Lewis’s passion for northernness began with a scrap of cryptic verse; throughout his life he was always particularly susceptible to fragments of poetry or prose that hinted at things unknown and perhaps inexpressible. At the age of nine, he encountered one of Henry Wadsworth Longfellow’s poems written in imitation of the Norse sagas, entitled “Tegnér’s Drapa.” The first stanza catapulted him into a strange ecstasy:

I heard a voice, that cried, “Balder the Beautiful Is dead, is dead!”

He didn’t know who Balder was or who mourned him, but this handful of words, all by itself, made Lewis feel “uplifted into huge regions of northern sky, I desired with almost sickening intensity something never to be described (except that it is cold, spacious, severe, pale, and remote) and then … found myself at the very same moment already falling out of that desire and wishing I were back in it.” Northernness was from the very beginning a primary source of Joy.

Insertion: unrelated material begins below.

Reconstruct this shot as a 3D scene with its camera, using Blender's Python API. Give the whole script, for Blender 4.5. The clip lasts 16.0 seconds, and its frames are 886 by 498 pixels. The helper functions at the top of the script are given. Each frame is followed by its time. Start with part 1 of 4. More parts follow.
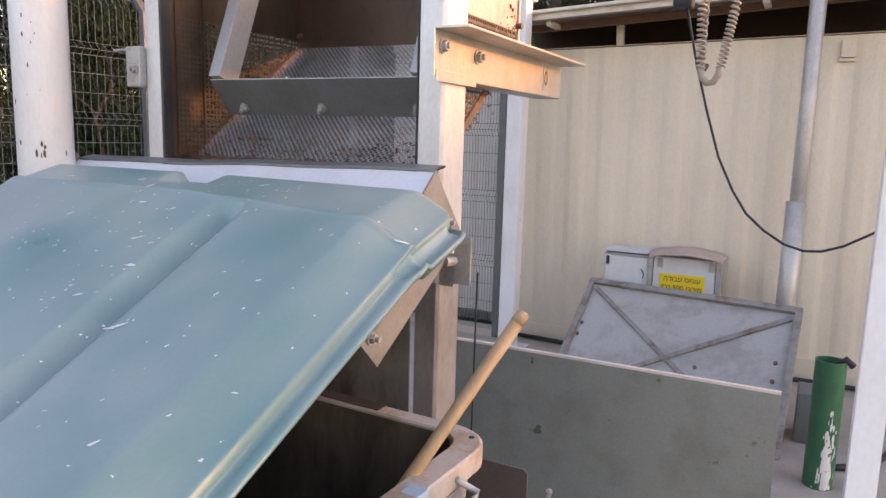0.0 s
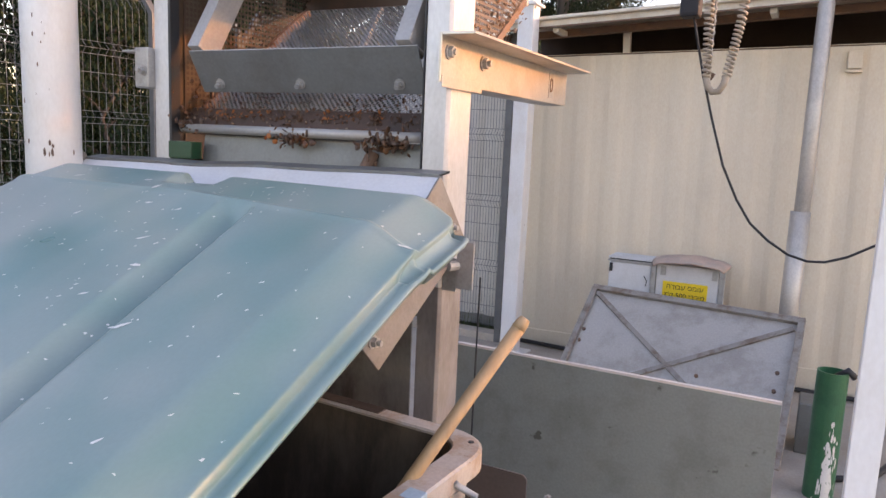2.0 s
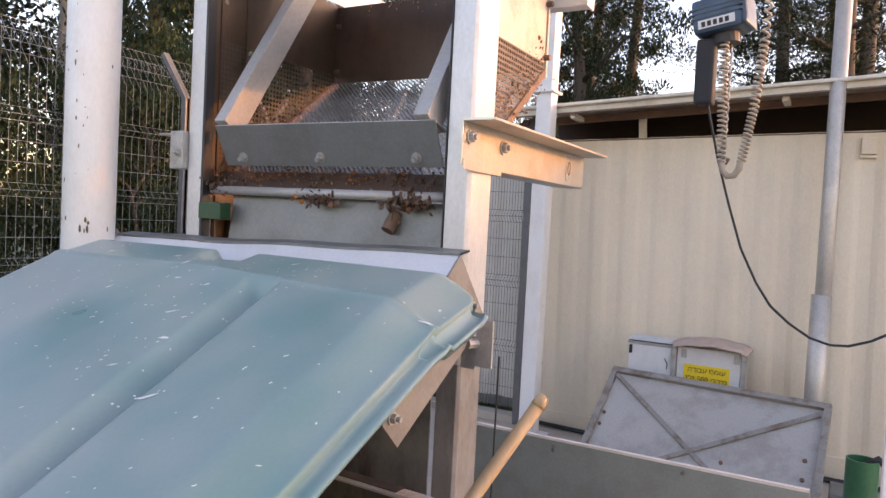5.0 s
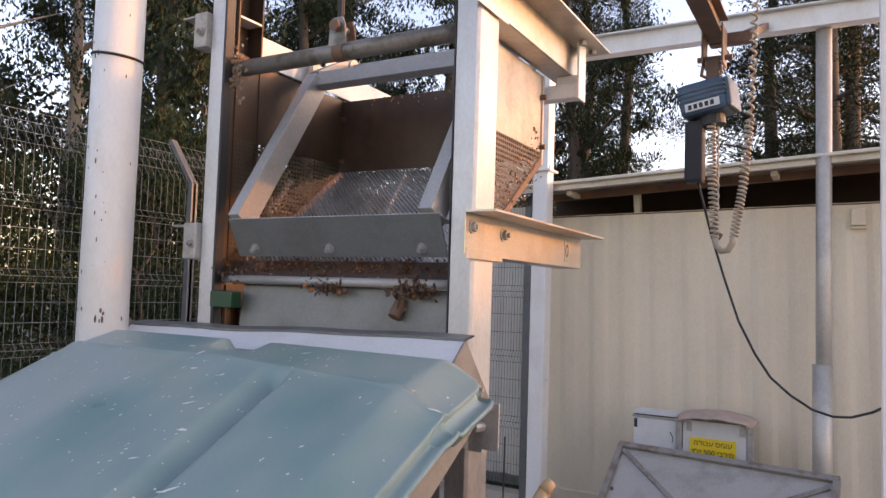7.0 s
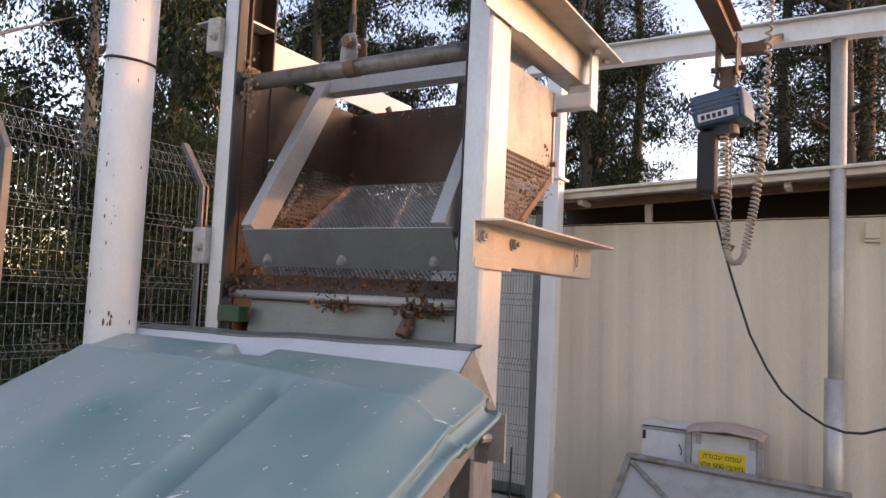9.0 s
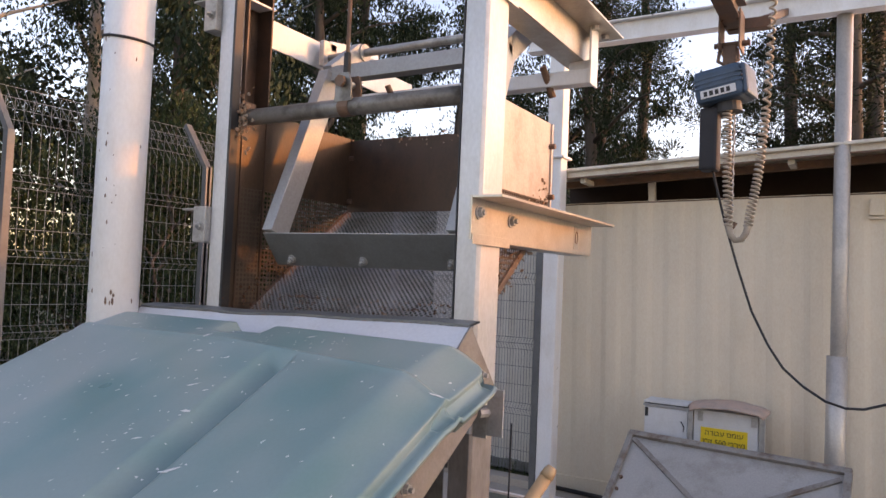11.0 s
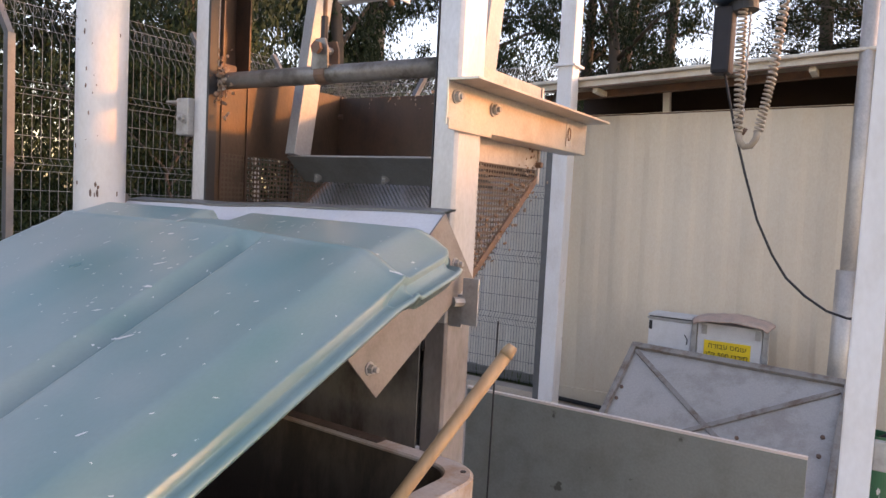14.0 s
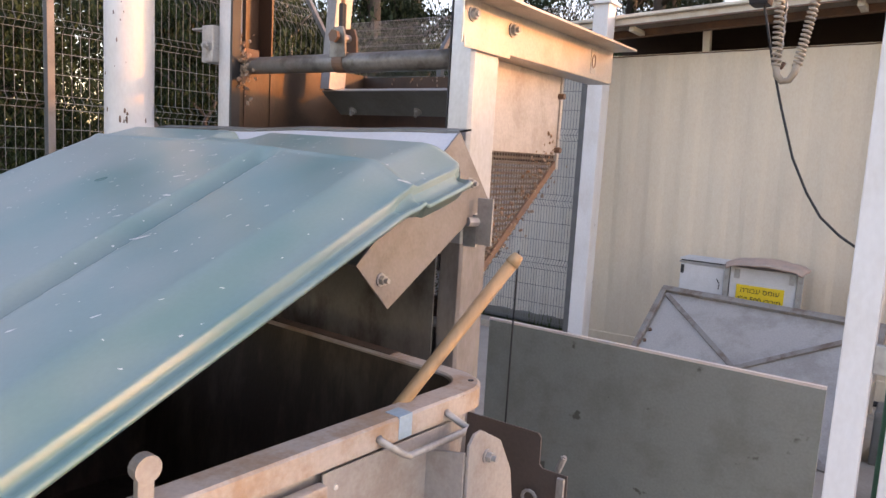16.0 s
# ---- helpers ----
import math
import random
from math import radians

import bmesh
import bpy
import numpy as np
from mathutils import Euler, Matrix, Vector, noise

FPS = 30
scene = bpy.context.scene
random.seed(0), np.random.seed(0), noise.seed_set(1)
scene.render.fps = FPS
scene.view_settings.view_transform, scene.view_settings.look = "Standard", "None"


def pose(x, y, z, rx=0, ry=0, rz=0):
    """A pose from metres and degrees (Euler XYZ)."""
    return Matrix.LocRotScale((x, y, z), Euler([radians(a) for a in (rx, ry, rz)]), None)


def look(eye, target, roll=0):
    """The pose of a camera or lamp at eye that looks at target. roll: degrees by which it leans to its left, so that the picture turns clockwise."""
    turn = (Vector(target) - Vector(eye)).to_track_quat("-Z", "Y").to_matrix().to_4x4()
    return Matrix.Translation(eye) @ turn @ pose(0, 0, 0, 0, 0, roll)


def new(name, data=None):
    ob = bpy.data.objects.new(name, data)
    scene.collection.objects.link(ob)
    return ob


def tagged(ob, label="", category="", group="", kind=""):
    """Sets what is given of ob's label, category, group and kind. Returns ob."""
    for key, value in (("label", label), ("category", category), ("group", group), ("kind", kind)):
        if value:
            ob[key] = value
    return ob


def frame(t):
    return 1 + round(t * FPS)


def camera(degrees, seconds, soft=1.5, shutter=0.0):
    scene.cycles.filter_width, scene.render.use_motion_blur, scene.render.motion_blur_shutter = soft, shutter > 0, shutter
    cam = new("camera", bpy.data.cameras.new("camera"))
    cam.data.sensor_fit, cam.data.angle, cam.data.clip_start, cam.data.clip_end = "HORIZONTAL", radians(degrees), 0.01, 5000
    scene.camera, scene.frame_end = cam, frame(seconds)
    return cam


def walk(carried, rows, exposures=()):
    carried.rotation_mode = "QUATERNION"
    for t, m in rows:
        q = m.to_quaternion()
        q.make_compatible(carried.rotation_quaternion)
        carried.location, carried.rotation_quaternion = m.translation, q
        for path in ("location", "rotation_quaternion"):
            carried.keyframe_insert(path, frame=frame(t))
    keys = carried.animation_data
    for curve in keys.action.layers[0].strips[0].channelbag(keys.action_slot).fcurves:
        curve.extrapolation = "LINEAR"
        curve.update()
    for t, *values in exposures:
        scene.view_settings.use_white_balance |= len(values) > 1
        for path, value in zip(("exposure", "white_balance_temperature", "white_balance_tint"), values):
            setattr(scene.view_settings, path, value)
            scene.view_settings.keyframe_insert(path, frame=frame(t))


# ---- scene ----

Nevertheless, Lewis’s enthusiasm for things Norse went through a dormant period during his boyhood, his “dark ages” of “rubbish” and “twaddling school stories.” Then, in a schoolroom, at the age of thirteen, he stumbled upon a magazine that had reprinted some of Arthur Rackham’s illustrations for Wagner’s Ring cycle and with them the title Siegfried and the Twilight of the Gods. “Pure ‘Northernness’ engulfed me,” Lewis writes of this moment in Surprised by Joy, although he still had no idea who Siegfried was and assumed that the twilight of the gods described some shadowy realm where they lived. Now, however, he was prepared to pursue these alluring hints to their source.